This blog has nothing to do with 330 at all. It just seemed a good title! This week was spent in this little part of the power station called the Boiler. And by little, I mean huge. It’s probably the most complex bit of the station and it does not resemble a kettle! It’s like a never-ending maze of pipes going in and out of the metal housings and walls and feeding the turbine with the special steam that is needed to make power for us in South Africa. I’ve always found it quite funny that we still use Steam for the most important aspect of Power Generation seeing that it’s a technology thought about in the 1700s. However, those English guys who pioneered it back then would be in awe of what they see in today’s modern steam powered power plants.
Anyway, this blog my first picture blog of this course so I will try and keep the words to a minimum from here on in. The pictures, well, technically, we aren’t allowed to take pictures of the inside of a Power Station but well, as you will see, most aren’t actually from inside!
So this is the drive on the way to Duvha Power Station pre-7am. Power Stations start work at 7am and, so to maximise our experience, we did the same. Waking up at that ungodly hour is really taxing! The crap thing is that after you do this for weeks on end, you get used to it and end up waking at that time on weekends as well! Disturbing I tell you…
The sheer size of the components inside the plant was something that just wowed me. This is the Hot Reheat Piping that takes the reheated water from the superheater to the IP turbine blades. In English, heat from here is transferred to the turbine blades which turns and makes electricity. You can see the guard rails around if you are worried about scale.
These are ducts for the fans that provide air to the system. The air is usually used to transfer the pulverised coal into the furnace for combustion. I think you could even transport Kanye West’s ego using these ducts.
The thing with a Power Plant is that it is so huge that basically, you could have a waterfall that’s around five metres high in the middle of the auxiliary plant and its okay. It does give you a shock when you see it, but it is okay!
Anyway, the highlight of the week was going onto the roof of the plant and seeing the magnificent view. The roof is around 110m above ground level and apart from being very scary, it is awe-inspiring. This is a picture with the Northern Cooling Tower in the foreground and the Witbank Dam in the background. At the bottom is the HV yard. If you need to braai some meat really quickly, I suggest you throw the meat in there. Anyway, the next couple pictures were also taken on top of the roof. Enjoy them!

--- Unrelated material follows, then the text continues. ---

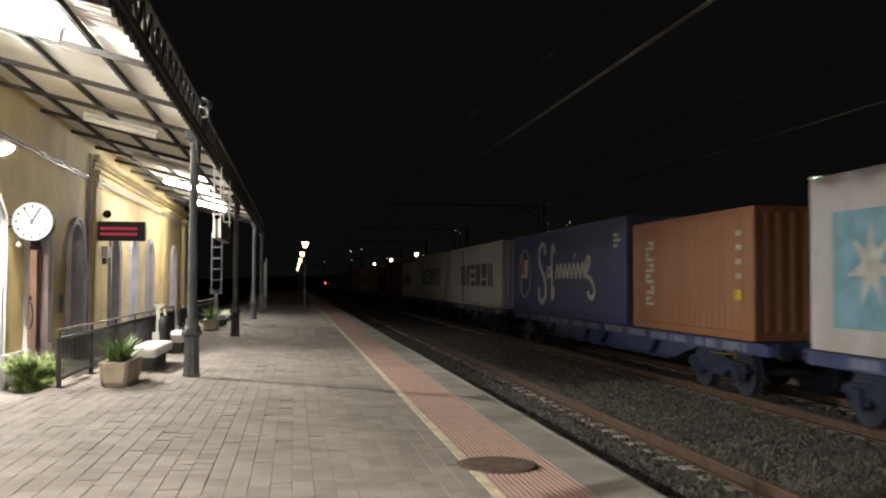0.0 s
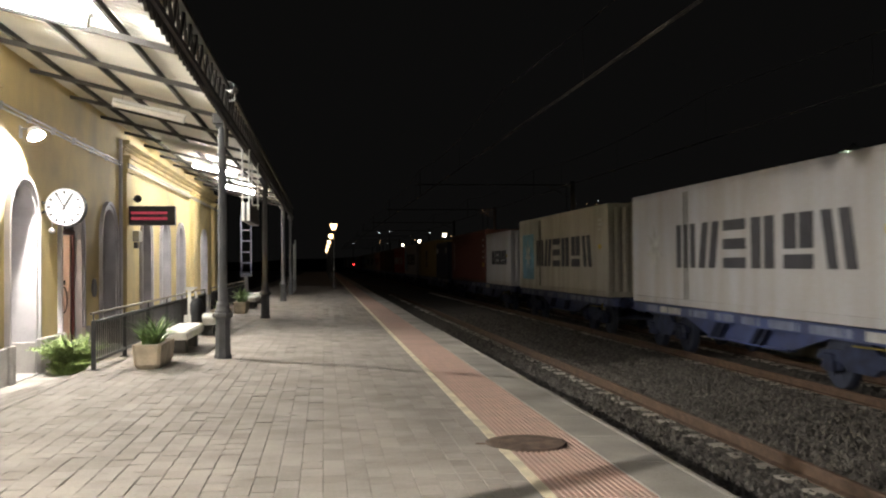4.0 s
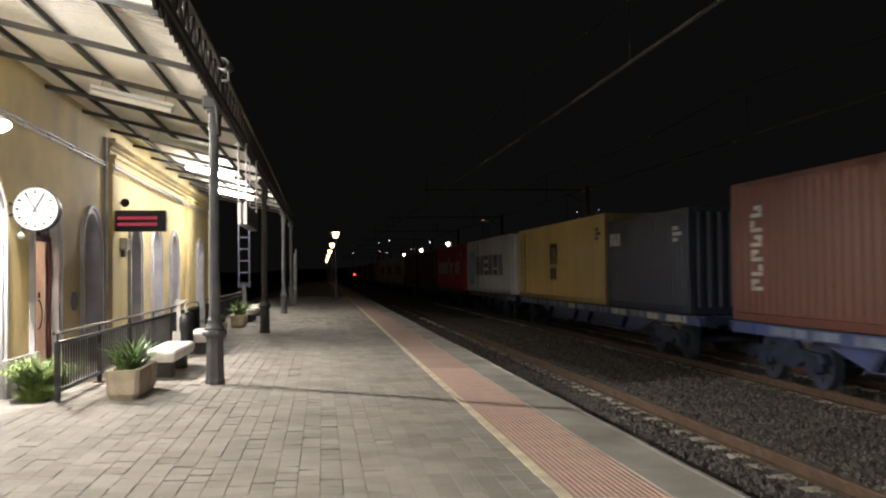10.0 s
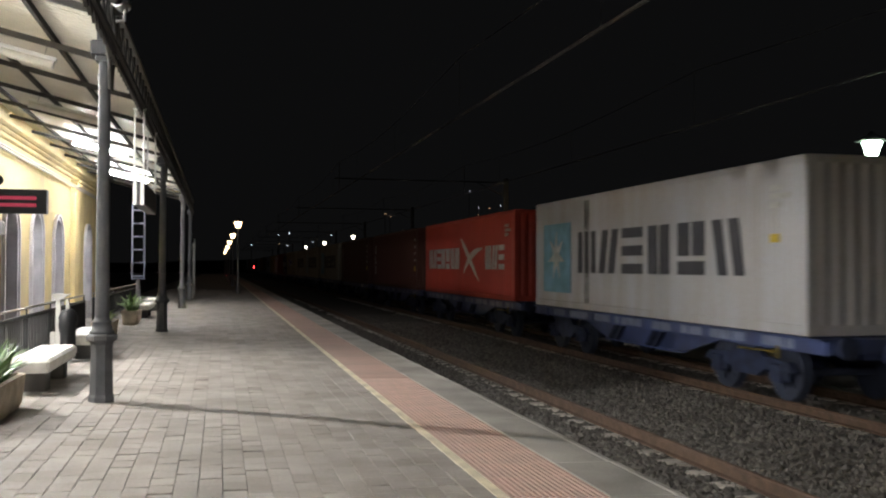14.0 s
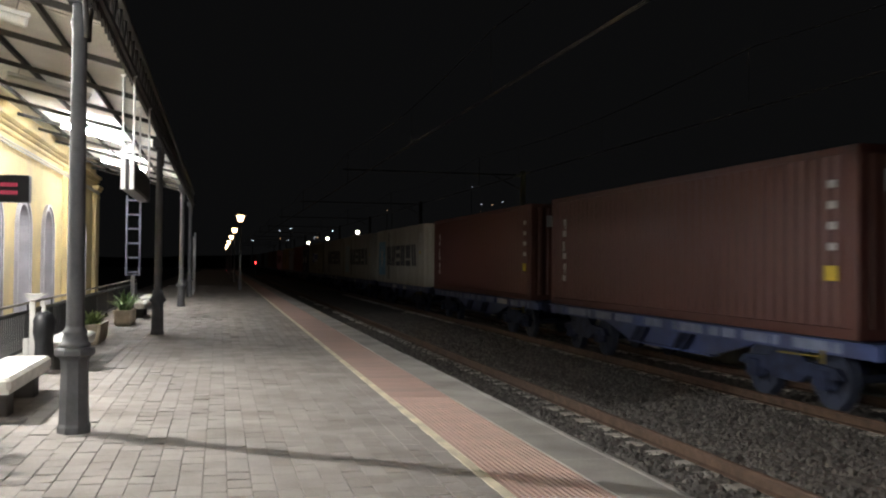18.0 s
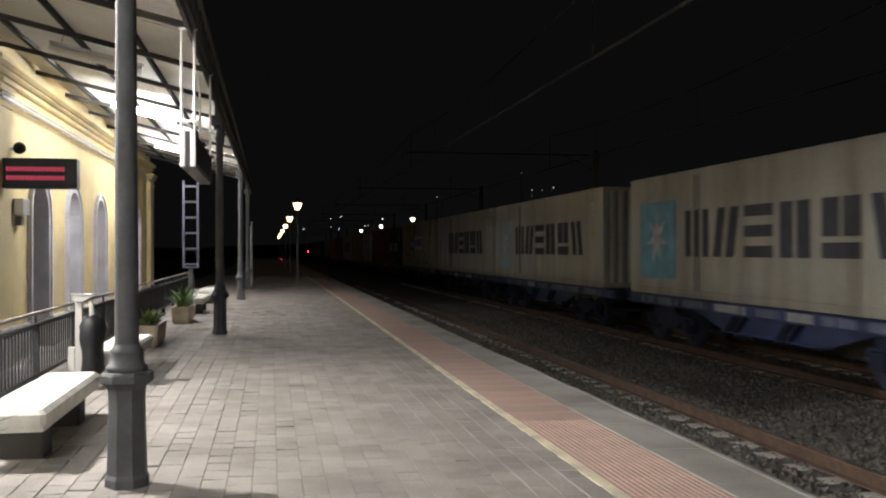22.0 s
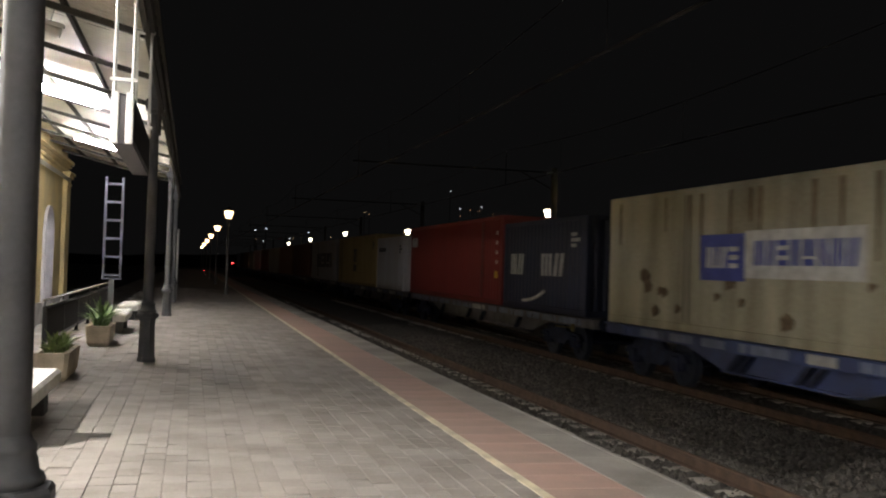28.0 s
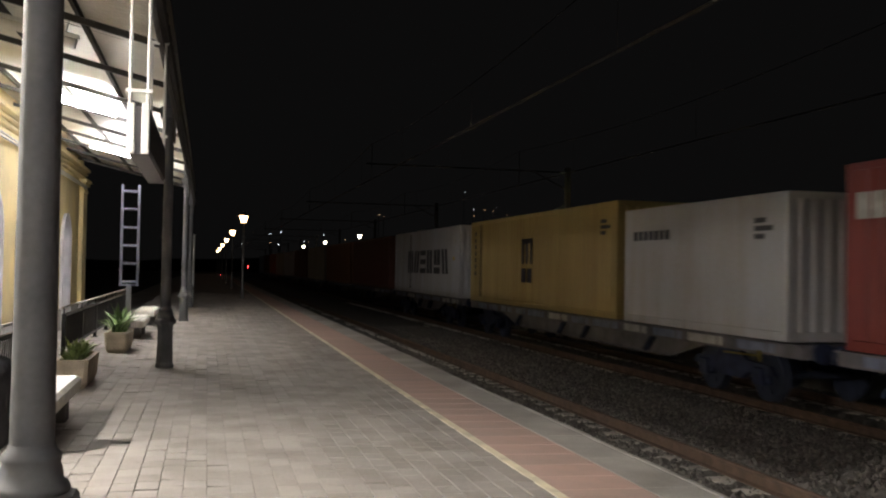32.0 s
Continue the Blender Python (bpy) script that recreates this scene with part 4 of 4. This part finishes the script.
def upright_word(wide=0.44, n=6, ink=WHITE_INK):
    """A word set upright: a stack of plain bars."""
    def put(box, L, H, x):
        pitch = H * 0.62 / n
        y1 = L - 0.88
        for k in range(n):
            z = H * 0.84 - (k + 1) * pitch
            top = z + pitch * 0.78
            part("upright_letter_bar", plate(x, y1 - wide, y1, z, z + pitch * 0.26), ink, box)
            part("upright_letter_bar", plate(x, y1 - wide * (0.3 if k % 2 else 1.0), y1 - wide * (0.0 if k % 2 else 0.7), z + pitch * 0.32, top), ink, box)
            if k % 3 != 1:
                part("upright_letter_bar", plate(x, y1 - wide * 0.64, y1 - wide * 0.36, z + pitch * 0.5, top), ink, box)
        end_marks(box, L, H, x)
        if wide < 0.3:
            for k in range(3):
                part("end_letter_bar", Shape().box(-0.75 + 0.36 * k, -0.50 + 0.36 * k, -0.012, 0.014, H - 0.66, H - 0.34), ink, box)
    return put


def corner_word(box, L, H, x):
    for k in range(3):
        part("letter_block", plate(x, L - 0.50 - 0.32 * k, L - 0.24 - 0.32 * k, H * 0.70, H * 0.84), WHITE_INK, box)
    if L > 8:
        end_marks(box, L, H, x)
        side_seam(box, L, H, x, L - 2.1)
    else:
        small_marks(box, L, H, x)


def stacked_word(box, L, H, x):
    side_seam(box, L, H, x, 1.15)
    yc = 6.25
    z = 1.1
    for k in range(3):
        part("emblem_bar", plate(x, yc - 0.50 + 0.38 * k, yc - 0.32 + 0.38 * k, z + 0.2, z + 0.92), INK, box)
    part("emblem_bar", plate(x, yc - 0.50, yc + 0.44, z + 0.80, z + 0.95), INK, box)
    for k in range(2):
        part("emblem_block", plate(x, yc - 0.45 + 0.52 * k, yc - 0.10 + 0.52 * k, z - 0.36, z + 0.06), INK, box)
    small_marks(box, L, H, x, INK)
    for k in range(7):
        part("upright_letter_bar", plate(x, L - 0.66, L - 0.52, H * 0.82 - 0.23 * k, H * 0.82 - 0.23 * k + 0.15), INK, box)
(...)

The little structure that’s been pointed to is the 250m or so tall Smoke stack at Duvha which, if I’m not mistaken is probably the country’s tallest structure at present. Power Plants nowadays have either precipitators or fabric filters which get rid of the gunk before it’s expelled into the atmosphere. These include the NOx and SOx gases (pretty catchy names!) though when the Boilers are being lit, they tend to burn quite dirtily so these are expelled into the atmosphere. The theory behind the height is that the higher the tower, the less chance of the air infiltrating the air we breathe. Well, go to Witbank and take a deep breath in and you can judge for yourself. Then again, from what I’ve seen, the amount Power Stations lets out into the clear blue sky is miniscule compared to some factories in Witbank. I saw this one factory with brown smoke coming out from the roof – not even the stack! Oh well, so much for a small carbon footprint. Anyway, the rest of these pictures are just general pictures I took out. Yet again, enjoy!
Professional Write does indeed suck. They don’t even have a WYSIWIG interface. Come to think of it, neither did WordPerfect back in the 90s.
I don’t know. Do not even ask!
I thought this was a Coal Plant. I apparently was wrong…
There is something about narrow corridors that has this oh so powerful effect. If you look at the doorway at the end of the picture, it looks like someone is emerging from the fiery pits of hell!
Apparently, Witbank was the actual setting for the Blair Witch Project.
Dusty Duvha – the one thing about this plant is the immense ash deposits EVERYWHERE! The furnace and precipitators have these opening everywhere which makes the ash from the coal get all over the place. On the 87m platform, the ash deposits on the pipes were around 5cm high. Approximate that using your fingers and you’ll realise that it is quite a lot! Even worse is that the ash is supremely fine and breathing it in is bad for your health. I was like a kid and made sure that I got as dirty as I could! Hey, it was fun okay!!! But anyway, there is my hand, hair and my hard hat. They don’t really tell the story though but you get the picture I hope. Well that was my first foray into the world of Duvha and it was rather enjoyable even though I was covered in ash! Ash Ketchum – he’s my hero!